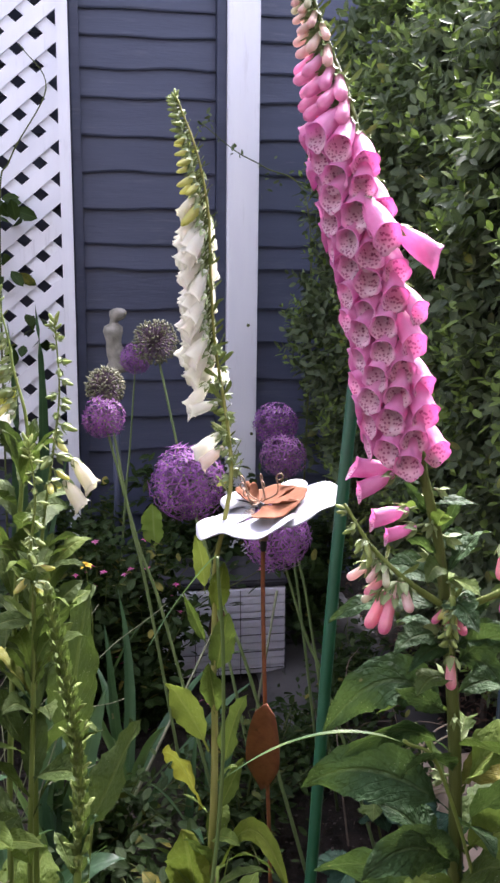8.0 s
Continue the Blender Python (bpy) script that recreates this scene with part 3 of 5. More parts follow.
def build_trellis():
    y0, y1, z0, z1, x = 0.2, 0.9, 0.45, 2.2, -3.085
    root = thing("trellis", (x, 0.55, z0), "white painted diagonal lattice trellis against the shed", "trellis")
    for a, b in (((x - 0.02, y1 - 0.005, -0.1), (x + 0.02, y1 + 0.033, z1)), ((x - 0.02, y0 - 0.03, -0.1), (x + 0.02, y0 + 0.01, z1)), ((x - 0.02, y0, z1), (x + 0.02, y1, z1 + 0.04)), ((x - 0.02, y0, z0 - 0.04), (x + 0.02, y1, z0))):
        s = Shape()
        box(s, a, b, 0.003)
        part("frame_bar", s.mesh("frame_bar", WHITE_PAINT, smooth=False), root)
    pitch, half = 0.118, 0.0215
    for sign, depth in ((1, 0.006), (-1, -0.006)):
        c = y0 - 2.2
        while c < y1 + 2.2:
            # the line z = z0 + sign * 0.84 * (y - c), clipped to the frame
            ends = []
            slope = 0.84 * sign
            lo, hi = sorted((c, c + (z1 - z0) / slope))
            lo, hi = max(lo, y0), min(hi, y1)
            if hi - lo > 0.03:
                d = Vector((0, 1, slope)).normalized()
                w = Vector((0, -d.z, d.y)) * half
                a, b = Vector((x + depth, lo, z0 + slope * (lo - c))), Vector((x + depth, hi, z0 + slope * (hi - c)))
                s, t = Shape(), Vector((0.0055, 0, 0))
                v = [a - w - t, a + w - t, a + w + t, a - w + t, b - w - t, b + w - t, b + w + t, b - w + t]
                s.add(v, [(0, 1, 2, 3), (7, 6, 5, 4), (0, 4, 5, 1), (1, 5, 6, 2), (2, 6, 7, 3), (3, 7, 4, 0)])
                part("slat", s.mesh("slat", WHITE_PAINT, smooth=False), root)
            c += pitch
    return root


build_trellis()


def build_light_walls():
    """Unseen walls added behind the camera: they close the garden, block and bounce light."""
    for name, lo, hi, label, material in (
            ("wall_south", (-3.35, -2.4, -0.15), (1.5, -2.25, 2.5), "unseen plain grey wall added to bounce light", FILL_WALL),
            ("wall_east", (1.5, -2.4, -0.15), (1.65, 3.4, 4.0), "unseen plain dark wall added to block light", BLOCK_WALL)):
        s = Shape()
        box(s, lo, hi, 0.01)
        tagged(new(name, s.mesh(name, material, smooth=False)), label, "garden wall", kind="structure")


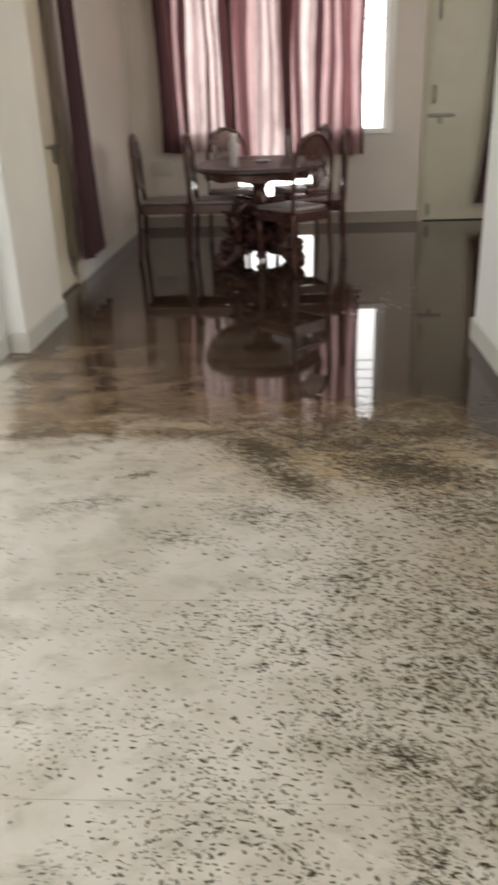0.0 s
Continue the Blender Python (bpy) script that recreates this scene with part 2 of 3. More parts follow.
def floor_material():
    m, t, b = material("pale_floor_tile")
    at = place(t)
    info = t.nodes.new("ShaderNodeObjectInfo")
    clouds = noise_of(t, 1.6, 4, 0.5, at)
    base = blend(t, ramp(t, clouds, (0.35, 0.0), (0.7, 1.0)), (0.635, 0.60, 0.55), (0.56, 0.525, 0.468))
    base = blend(t, maths(t, "MULTIPLY", info.outputs["Random"], 0.05), base, (0.46, 0.44, 0.39))
    speck = noise_of(t, 45, 4, 0.65, at)
    base = blend(t, ramp(t, speck, (0.57, 0.0), (0.77, 0.18)), base, (0.36, 0.34, 0.27))
    film = noise_of(t, 3.1, 6, 0.6, at, (1, 1.2, 1), 0.5)
    base = blend(t, ramp(t, film, (0.45, 0.0), (0.66, 0.6)), base, (0.42, 0.385, 0.315))
    dull = noise_of(t, 8.5, 6, 0.68, at, (1, 1.3, 1), 0.4)
    base = blend(t, ramp(t, dull, (0.49, 0.0), (0.70, 0.62)), base, (0.345, 0.32, 0.26))
    haze = maths(t, "MULTIPLY", stain_mask(t, at, SILT), ramp(t, noise_of(t, 6, 7, 0.7, at, (1, 1.4, 1), 0.8), (0.34, 0.15), (0.64, 1.0)))
    base = blend(t, maths(t, "MINIMUM", haze, 0.9), base, (0.37, 0.315, 0.22))
    ochre = maths(t, "MULTIPLY", stain_mask(t, at, CLAY), ramp(t, noise_of(t, 7, 7, 0.7, at, (1, 1.6, 1), 0.8), (0.30, 0.2), (0.60, 1.0)))
    base = blend(t, maths(t, "MINIMUM", ochre, 0.9), base, (0.43, 0.315, 0.185))
    # drifts of silt broken into short dark strings, with clean tile showing between them
    strings = noise_of(t, 62, 3, 0.5, at, (1, 2.1, 1), 1.4)
    lumps = noise_of(t, 11, 5, 0.65, at, (1, 1.5, 1), 0.8)
    drift = stain_mask(t, at, STAINS)
    cover = maths(t, "MULTIPLY_ADD", drift, 0.72, maths(t, "MULTIPLY_ADD", strings, 3.4, maths(t, "MULTIPLY", lumps, 1.0)))
    mud = maths(t, "MULTIPLY", maths(t, "MULTIPLY", maths(t, "SUBTRACT", cover, 2.55), 6.5, clamp=True), maths(t, "MULTIPLY", maths(t, "SUBTRACT", drift, 0.06), 5.0, clamp=True))
    base = blend(t, maths(t, "MULTIPLY", mud, 0.93), base, (0.050, 0.038, 0.018))
    t.links.new(base, b.inputs["Base Color"])
    t.links.new(ramp(t, clouds, (0.3, 0.08), (0.75, 0.17)), b.inputs["Roughness"])
    b.inputs["IOR"].default_value = 1.45
    relief(t, b, noise_of(t, 5, 3, 0.5, at), 0.03, 0.01)
    return m


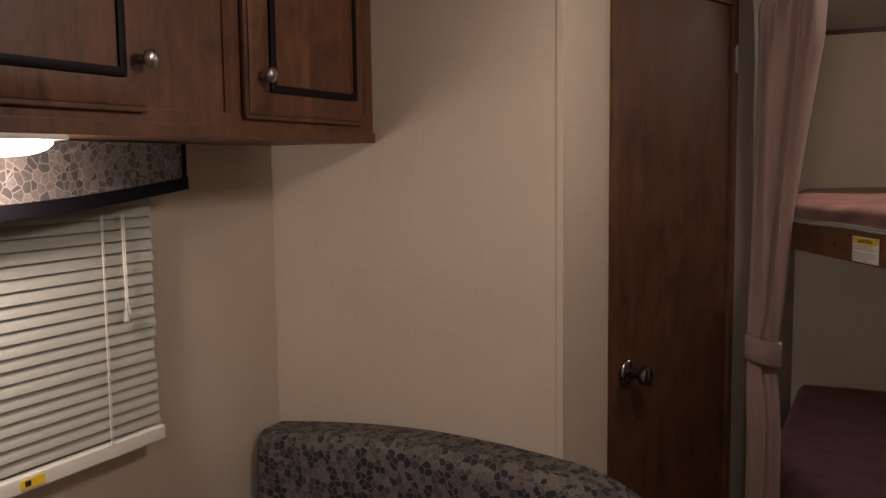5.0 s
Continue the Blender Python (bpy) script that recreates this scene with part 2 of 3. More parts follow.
SEATCLOTH = cloth("seat_cloth", (0.022, 0.021, 0.023))
LAMINATE = laminate("stone_laminate")
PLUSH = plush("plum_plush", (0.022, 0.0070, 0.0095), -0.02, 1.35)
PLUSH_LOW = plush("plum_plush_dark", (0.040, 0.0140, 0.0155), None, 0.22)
CURTAIN = cloth("rose_beige_cloth", (0.385, 0.268, 0.240))
CURTAIN2 = cloth("beige_cloth", (0.36, 0.26, 0.22))
LENS_LIT = glow("lit_lens", (1.0, 0.88, 0.74), 20.0)
GLASS = glass("window_glass")
YELLOW = plain("caution_yellow", (0.72, 0.50, 0.02), 0.4, vary=0.03)
PAPER = plain("label_paper", (0.78, 0.77, 0.72), 0.45, vary=0.03)
INK = plain("label_ink", (0.012, 0.012, 0.012), 0.5)
RED_GRIP = plain("red_plastic", (0.30, 0.015, 0.02), 0.4)
REDINK = plain("label_red", (0.62, 0.03, 0.05), 0.5)


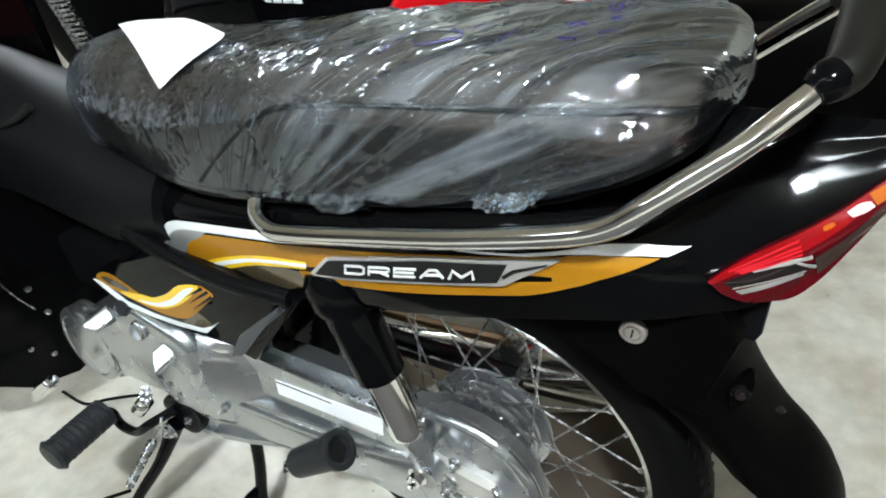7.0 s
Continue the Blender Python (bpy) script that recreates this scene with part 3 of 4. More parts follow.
corner = [seat_point(x, q) for x, q in ((-0.285, -0.512), (-0.270, -0.05), (-0.494, 0.020), (-0.425, 0.225))]
paper = []
for i in range(15):
    row = []
    for j in range(15):
        a, b = i / 14, j / 14
        p = corner[0].lerp(corner[1], b).lerp(corner[2].lerp(corner[3], b), a)
        p.x += 0.026 * (1 - a) * math.sin(math.pi * b) ** 0.8
        row.append(seat_over(p.x, p.y, 0.0068 + 0.0006 * math.sin(7 * a + 5 * b)))
    paper.append(row)
sheet = thing("paper_sheet", "blank white paper sheet lying on the wrapped seat", "paper")
part("paper_leaf", skin(paper, closed=False, caps=False), M_PAPER, sheet, sharp=80)
marks = thing("marker_strokes", "purple marker scribble on the seat cover, unreadable", "writing")
SCRIBBLE = [[(-0.024, -0.075), (-0.025, -0.058), (-0.026, -0.041), (-0.022, -0.020)],
            [(-0.022, -0.020), (0.007, -0.019), (0.027, -0.025), (0.033, -0.040), (0.024, -0.049), (0.006, -0.055), (-0.005, -0.051)],
            [(0.035, -0.019), (0.042, -0.001), (0.054, -0.005)], [(0.073, -0.049), (0.074, -0.018), (0.076, -0.013)], [(0.116, -0.008), (0.120, -0.001), (0.129, -0.006)], [(0.120, -0.041), (0.134, -0.043)],
            [(0.147, -0.030), (0.157, -0.021), (0.161, -0.002), (0.156, 0.008), (0.144, 0.011)], [(0.129, 0.055), (0.136, 0.033), (0.143, 0.034), (0.136, 0.056), (0.129, 0.055)],
            [(0.146, 0.039), (0.139, 0.069), (0.151, 0.045), (0.149, 0.069), (0.159, 0.052)]]
for line in SCRIBBLE:
    path = smooth_path([(x, y, 0) for x, y in line], 4)
    part("stroke", sweep([seat_over(p.x, p.y, 0.0026) for p in path], 0.0015, 6, 1, False, 1.4), M_MARKER, marks)

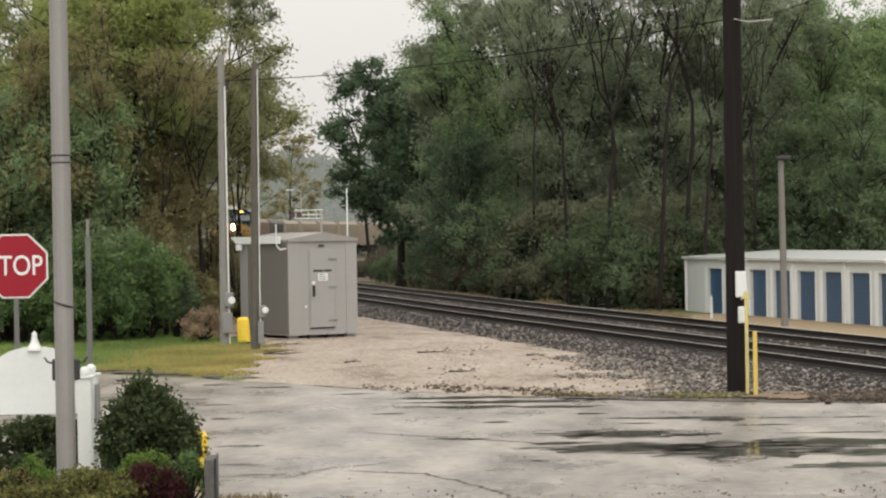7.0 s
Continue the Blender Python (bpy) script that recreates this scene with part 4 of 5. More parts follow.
sheet("tan_soil", lambda x, y: (x - 5.6) ** 2 / 0.75 ** 2 + (y - 44.1) ** 2 / 1.0 ** 2 < 1 + wob(x, y, 1.6, 2.2) and y > edge(x) - 0.1, 4.6, 7, 42, 46, 0.08, 0.045, M["tan_soil"], "tan wet soil beside the marker posts", "soil")
sheet("pale_gravel_patch", lambda x, y: ((x - 7.0) / 0.85) ** 2 + ((y - 46.1) / 1.0) ** 2 < 1 + wob(x, y, 1.3, 1.8), 5.6, 8.6, 44.5, 48, 0.08, 0.05, M["pad"], "pale gravel patch among the ballast", "gravel")
sheet("verge_mud", lambda x, y: 0.25 + wob(x, y, 0.7, 1.3) + wob(x, y, 0.5, 4) < y - edge(x) < 2.5 + wob(x, y, 1.6, 0.6) + wob(x, y, 0.6, 4) and wob(x, y, 1.0, 0.9) < 0.25, -12, -5.6, 50, 62, 0.12, 0.020, M["mud"], "dark wet mud between the grass and the road", "soil")


def fallen_branch(x, y, a, length, seed):
    """A wet dark branch with side twigs, lying on the lot."""
    rng = np.random.default_rng(seed)
    th = thing("fallen_branch", pose(x, y, ground_z(x, y) + 0.03, 0, 0, a), "dark wet fallen branch lying on the gravel", "branch", "fallen branches")
    pts = [Vector((length * f, 0.12 * rng.normal() * length, 0.01 + 0.02 * rng.random())) for f in (0, 0.25, 0.5, 0.75, 1)]
    bm = tube(pts, [0.018, 0.016, 0.013, 0.010, 0.004], 6)
    part("stem", bm, M["bark"], th)
    for k in (1, 2, 3):
        e = pts[k] + Vector((0.15 * length, (0.3 if k % 2 else -0.3) * length * (0.5 + 0.5 * rng.random()), 0.04))
        part("twig", tube([pts[k], pts[k].lerp(e, 0.5) + Vector((0, 0, 0.03)), e], [0.009, 0.006, 0.003], 5), M["bark"], th)


for bx, by, ba, bl in ((-5.6, 63.4, -55, 1.5), (-5.4, 61.5, 10, 1.0), (-5.7, 67.3, -15, 0.9), (-1.5, 61.0, 5, 0.8), (1.2, 58.4, -10, 0.5), (-3.2, 57.5, 30, 0.5), (-0.6, 53.0, -8, 0.6)):
    fallen_branch(bx, by, ba, bl, int(100 + bx * 10 + by))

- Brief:
Using the listing above, list every line in which the string "follow" occurs.

- Response below:
Continue the Blender Python (bpy) script that recreates this scene with part 3 of 5. More parts follow.
Continue the Blender Python (bpy) script that recreates this scene with part 2 of 3. More parts follow.
Continue the Blender Python (bpy) script that recreates this scene with part 2 of 3. More parts follow.
Continue the Blender Python (bpy) script that recreates this scene with part 3 of 4. More parts follow.
Continue the Blender Python (bpy) script that recreates this scene with part 4 of 5. More parts follow.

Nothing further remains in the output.